Princess Amelia was at Malacca on 9 September and arrived at Whampoa on 25 October. In the Pearl River Delta, i.e., before reaching Whampoa, the remaining 42 Chinese sailors left her.

Homeward bound, she crossed the Second Bar on 23 December. At Lintin Island she took on 36 Chinese sailors as crew. She reached Macao on 21 February 1814 and St Helena on 26 May, and arrived at the Downs on 10 August. On 20 August the Chinese sailors were landed at Long Reach. They received their wages on 22 September.

===4th EIC voyage (1815–1816)===
Captain Balston sailed from Portsmouth on 7 April on 1815, bound for China. On this voyage she carried 15 Chinese passengers.

Princess Amelia arrived at Whampoa on 11 September. Homeward bound, she crossed the Second Bar. On 8 December, while anchored at the Ladrone Islands, she took on 36 Chinese sailors. Princess Amelia reached St Helena on 3 March 1816, and arrived at the Downs on 2 May. She discharged the Chinese sailors on 14 May at Blackwall, where they were paid their wages for five months and six days on the ship.

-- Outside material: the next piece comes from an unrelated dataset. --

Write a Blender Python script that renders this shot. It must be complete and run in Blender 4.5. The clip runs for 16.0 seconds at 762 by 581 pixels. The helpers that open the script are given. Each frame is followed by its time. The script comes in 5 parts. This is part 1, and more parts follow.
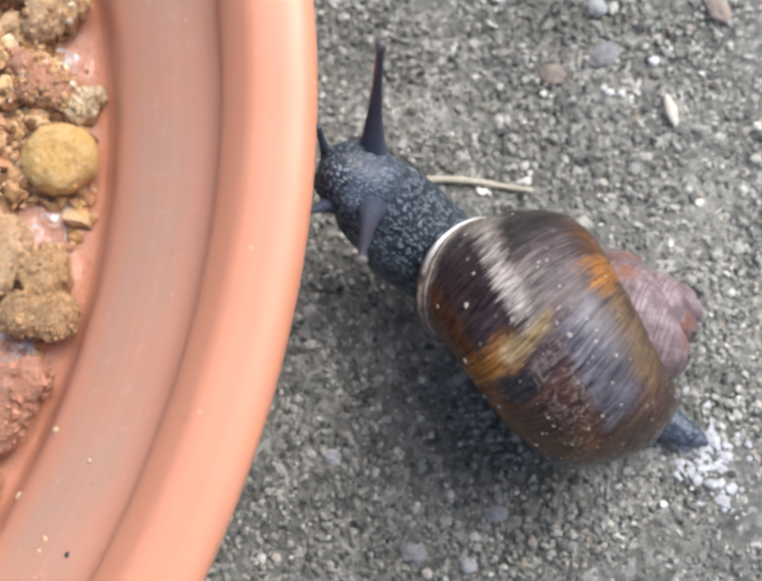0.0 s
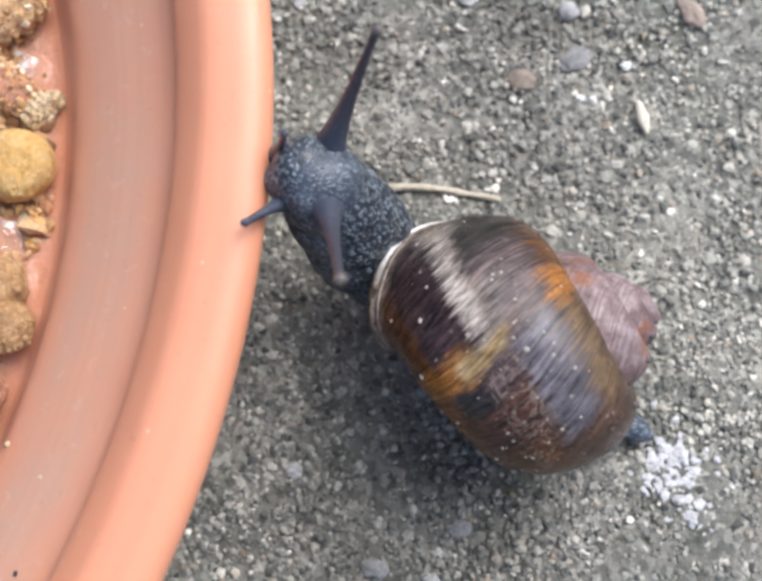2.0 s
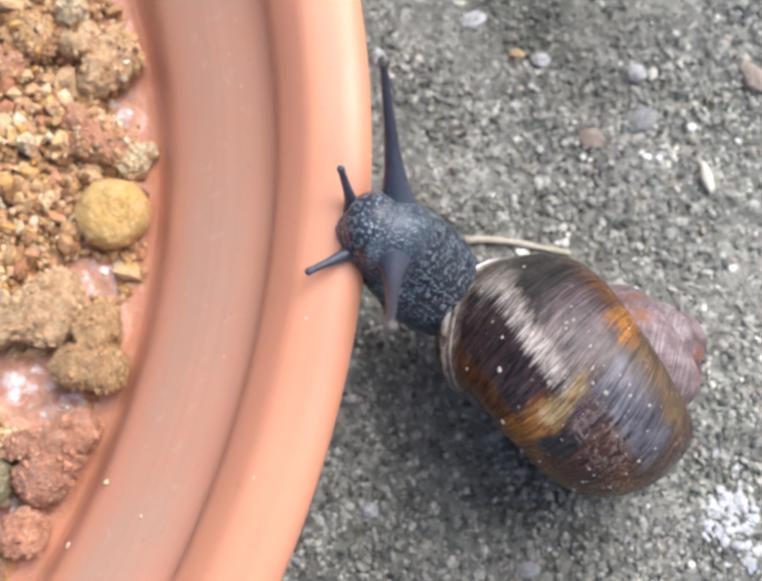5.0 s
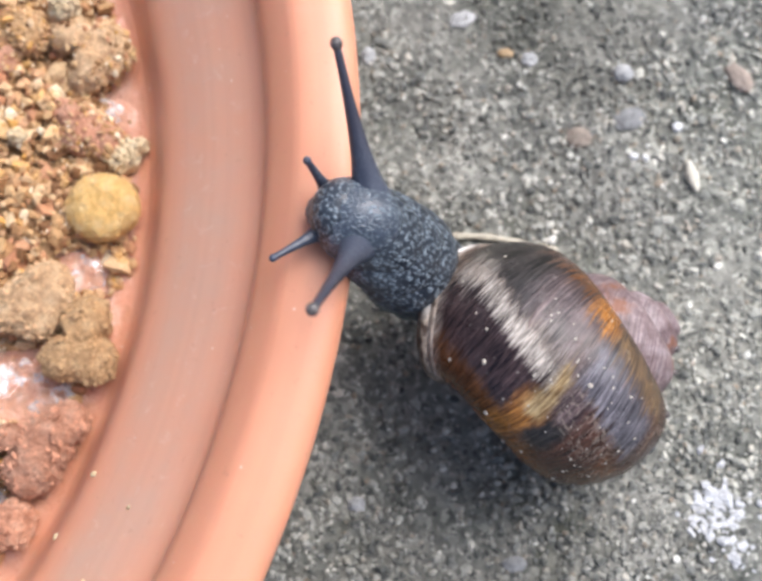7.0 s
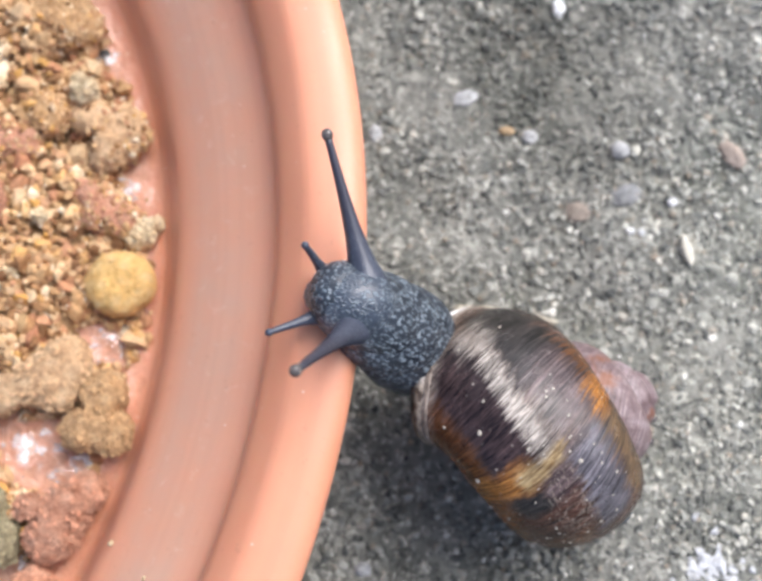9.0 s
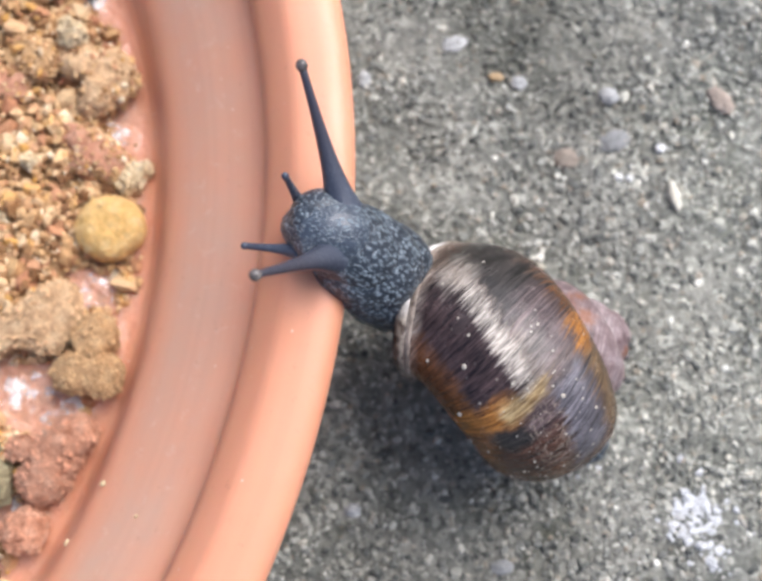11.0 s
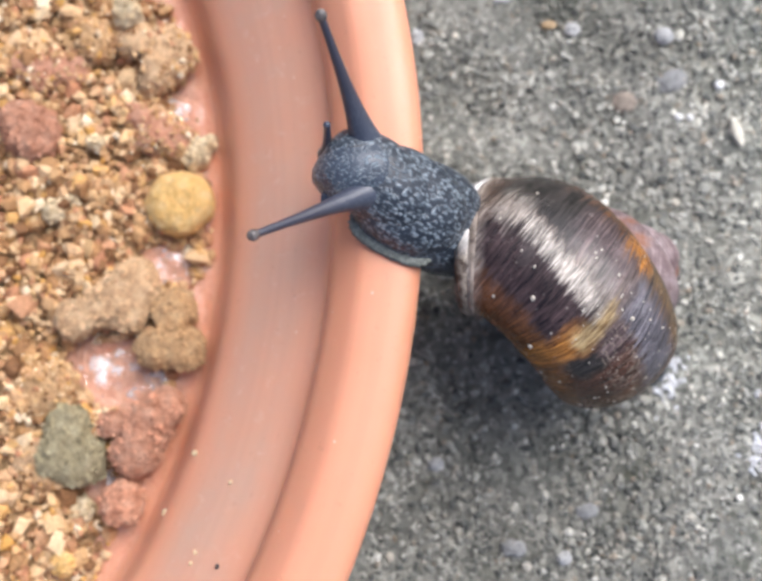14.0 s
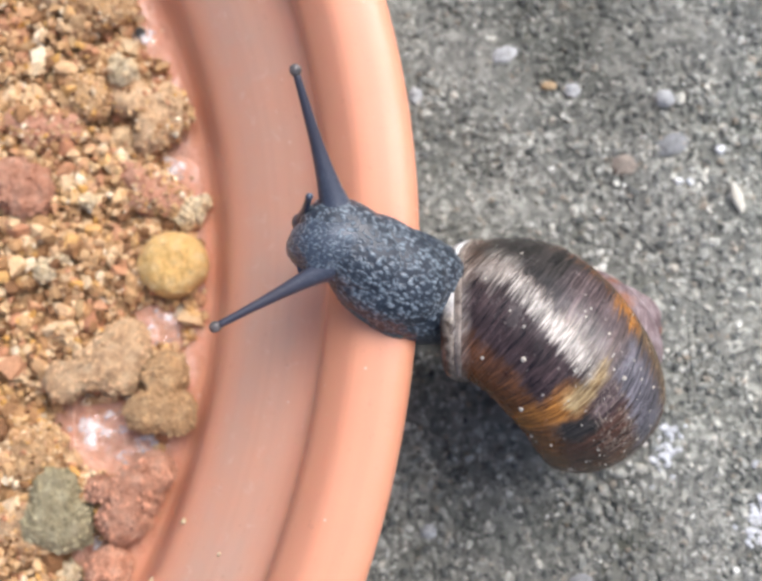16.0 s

===5th EIC voyage (1816–1817)===
On this voyage Princess Amelia carried 380 Chinese sailors who had been released from their vessels in London and hadn't found passage home. She had been hired to carry them direct to China.

On 15 June 1816, thirty-six Chinese seamen came aboard. These were the Chinese sailors she had brought on her fourth voyage. Then on 11 July, another 344 Chinese sailors, who had come from other EIC ships, boarded. Captain Balston sailed from the Downs on 20 July 1816, bound for China.

Princess Amelia discharged 154 of the seamen she was carrying on 30 November at Bali. She would then sail via the Alas Strait for Canton and sailors wanting to go to Manila would have preferred to disembark at Bali than to proceed to Canton to look there for passage to Manila. She arrived at Lintin Island on 2 February 1817, where she disembarked the remaining 225 sailors, one having died en route.

Princess Amelia arrived at Whampoa on 5 February 1817. Homeward bound, she crossed the Second Bar on 25 February, reached St Helena on 5 June, and arrived at the Downs on 26 July.

===6th EIC voyage (1818–1819)===
Captain Balston sailed from the Downs on 9 February 1818, bound for Madras and China. Princess Amelia reached Madras on 3 June and Penang on 2 August. She arrived at Whampoa on 1 October. Homeward bound, she crossed the Second Bar on 25 November, reached St Helena on 3 March, and arrived in Long Reach on 4 May.

===7th EIC voyage (1820–1821)===
On 1 September the EIC accepted a tender from Robert William for Princess Amelia for one voyage at £23 per ton for 1273 tons. Captain Nathaniel Turner sailed from the Downs 25 April 1820, bound for China. Princess Amelia arrived at Whampoa on 29 August. Homeward bound, she crossed the Second Bar on 11 December, reached St Helena on 14 April 1821, and arrived at the Downs on 8 May.

===8th EIC voyage (1821–1822)===
On 16 January 1822, the EIC accepted a tender from Robert William for Princess Amelia for one voyage at £14 10s per ton for 1342 tons. Captain Thomas Williams sailed from the Downs on 1 May 1822. She arrived at Whampoa on 13 September. Homeward bound, she crossed the Second Bar on 31 October, reached St Helena on 16 February 1823, and arrived back at the Downs on 17 April.

===9th EIC voyage (1824–1825)===
On 3 September 1823, the EIC accepted a tender from Robert William for Princess Amelia for one voyage at £16 10s per ton for 1200 tons. Captain Thomas Williams sailed from the Downs on 24 April 1824, bound for China. She arrived at Whampoa on 9 September. Homeward bound, she was at Tiger Island on 16 January 1825, reached St Helena on 5 April, and arrived back at the Downs on 25 May.

===10th EIC voyage (1826–1827)===
On 5 May 1826, the EIC accepted a tender from Robert William for Princess Amelia for one voyage at £14 15s per ton for 13420 tons. Captain James Kellaway sailed from the Downs on 16 July 1826, bound for China. She arrived at Whampoa on 10 December. Homeward bound, she crossed the Second Bar on 25 January 1827, reached St Helena on 12 April, and arrived back at the Downs on 24 Downs.

==Fate==
Princess Amelia was sold in 1827 for breaking up.